#### [What to produce]
Transcribe only the lines of the listing below from the one holding "7. More parts follow." through the one holding "concrete walk in", inclusive, without any change.

════════════════

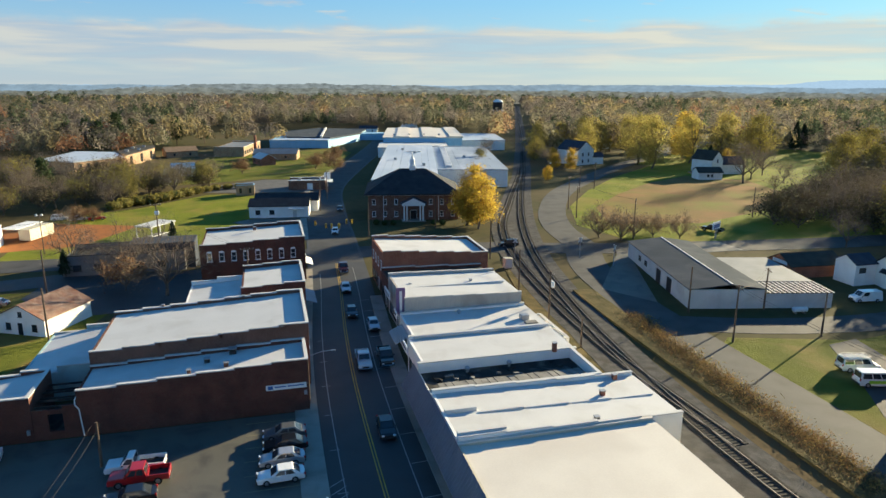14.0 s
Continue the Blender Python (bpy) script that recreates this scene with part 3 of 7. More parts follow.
L1, L2 = near(STREET, 92, 236), near(STREET, 123, 214)
walkway("pavement_west", L1, 7.9, -5.2, "pale concrete pavement with a kerb")
walkway("pavement_east", L2, -5.2, 7.4, "pale concrete pavement along the shops")
walkway("pavement_south", near(STREET, 30, 93), 7.6, -5.3, "pale concrete pavement with worn kerb", 0.075)
part("pavement_island", slab([(45.6, 123), (48.2, 121.5), (50.6, 97), (49, 96)], -0.1, 0.15), M["concrete"], kind="structure", label="narrow concrete walk in front of the vans")

# embankment between rails and road
part("bank", ribbon(near(EAST_ROAD, 30, 206), (8.6, -4.6), 0.35, -0.2), M["verge"], kind="structure", label="grassy bank with dry straw and brush")
strip("track_bed", RAIL_A, (4.4, 3.8), "ballast", 0.10, "grey stone ballast of the railway")
strip("track_centre", RAIL_A, (1.45, 1.45), "ballast_dark", 0.112, "dark oil-stained ballast between the rails")
strip("siding_centre", RAIL_B, (1.4, 1.4), "ballast_dark", 0.106, "dark oil-stained ballast of the siding")
strip("siding_bed", RAIL_B, (3.0, 2.0), "ballast", 0.09, "grey stone ballast of the siding")
strip("rail_verge", near(RAIL_A, 40, 230), (8.0, -4.2), "verge", 0.06, "dry weedy strip beside the rails")


def offset(line, d):
    out = []
    for i, (x, y) in enumerate(line):
        a, b = line[max(i - 1, 0)], line[min(i + 1, len(line) - 1)]
        v = Vector((b[0] - a[0], b[1] - a[1])).normalized()
        out.append((x + v.y * d, y - v.x * d))
    return out


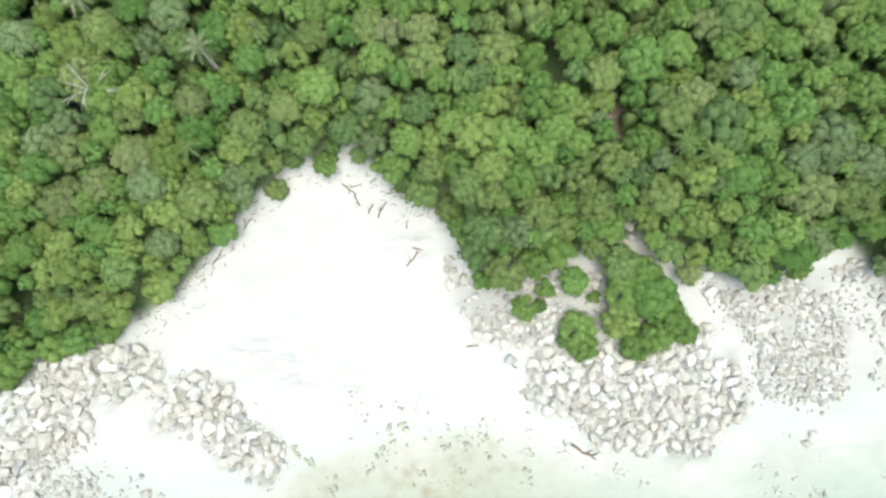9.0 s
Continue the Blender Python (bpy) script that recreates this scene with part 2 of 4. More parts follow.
# ---------------------------------------------------------------- mesh helpers
def mesh_of(name, verts, faces, mats, attrs=None, smooth=False, index=None):
    """A mesh of arrays: verts (n, 3), faces (m, k) of one or several k."""
    me = bpy.data.meshes.new(name)
    groups = faces if isinstance(faces, list) else [faces]
    groups = [np.asarray(g, np.int32) for g in groups if len(g)]
    loops = np.concatenate([g.ravel() for g in groups])
    counts = np.concatenate([np.full(len(g), g.shape[1], np.int32) for g in groups])
    me.vertices.add(len(verts))
    me.vertices.foreach_set("co", np.asarray(verts, np.float32).ravel())
    me.loops.add(len(loops))
    me.loops.foreach_set("vertex_index", loops)
    me.polygons.add(len(counts))
    me.polygons.foreach_set("loop_start", np.concatenate([[0], np.cumsum(counts)[:-1]]).astype(np.int32))
    me.polygons.foreach_set("use_smooth", np.full(len(counts), smooth))
    if index is not None:
        me.polygons.foreach_set("material_index", np.asarray(index, np.int32))
    for key, values in (attrs or {}).items():
        a = me.attributes.new(key, "FLOAT", "POINT")
        a.data.foreach_set("value", np.asarray(values, np.float32))
    for m in mats:
        me.materials.append(m)
    me.update(calc_edges=True)
    return me


def part(name, me, parent, label=""):
    ob = new(name, me)
    ob.parent = parent
    return tagged(ob, label)


def thing(name, label, category, group=""):
    ob = new(name)
    ob.empty_display_size = 0.3
    return tagged(ob, label, category, group)


def ico(sub):
    bm = bmesh.new()
    bmesh.ops.create_icosphere(bm, subdivisions=sub, radius=1)
    v = np.array([x.co for x in bm.verts])
    f = np.array([[w.index for w in x.verts] for x in bm.faces])
    bm.free()
    return v, f


ICO1, ICO2, ICO3 = ico(1), ico(2), ico(3)


def tube(points, radii, sides=6):
    """A tapered tube along points, closed at its tip."""
    pts, vs, fs = [Vector(p) for p in points], [], []
    for i, p in enumerate(pts):
        d = (pts[min(i + 1, len(pts) - 1)] - pts[max(i - 1, 0)]).normalized()
        a = d.orthogonal().normalized()
        b = d.cross(a)
        for k in range(sides):
            w = 2 * math.pi * k / sides
            vs.append(p + (a * math.cos(w) + b * math.sin(w)) * radii[i])
    for i in range(len(pts) - 1):
        for k in range(sides):
            k2 = (k + 1) % sides
            fs.append((i * sides + k, i * sides + k2, (i + 1) * sides + k2, (i + 1) * sides + k))
    return np.array(vs), np.array(fs)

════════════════

#### [Reply]
Continue the Blender Python (bpy) script that recreates this scene with part 3 of 7. More parts follow.
L1, L2 = near(STREET, 92, 236), near(STREET, 123, 214)
walkway("pavement_west", L1, 7.9, -5.2, "pale concrete pavement with a kerb")
walkway("pavement_east", L2, -5.2, 7.4, "pale concrete pavement along the shops")
walkway("pavement_south", near(STREET, 30, 93), 7.6, -5.3, "pale concrete pavement with worn kerb", 0.075)
part("pavement_island", slab([(45.6, 123), (48.2, 121.5), (50.6, 97), (49, 96)], -0.1, 0.15), M["concrete"], kind="structure", label="narrow concrete walk in front of the vans")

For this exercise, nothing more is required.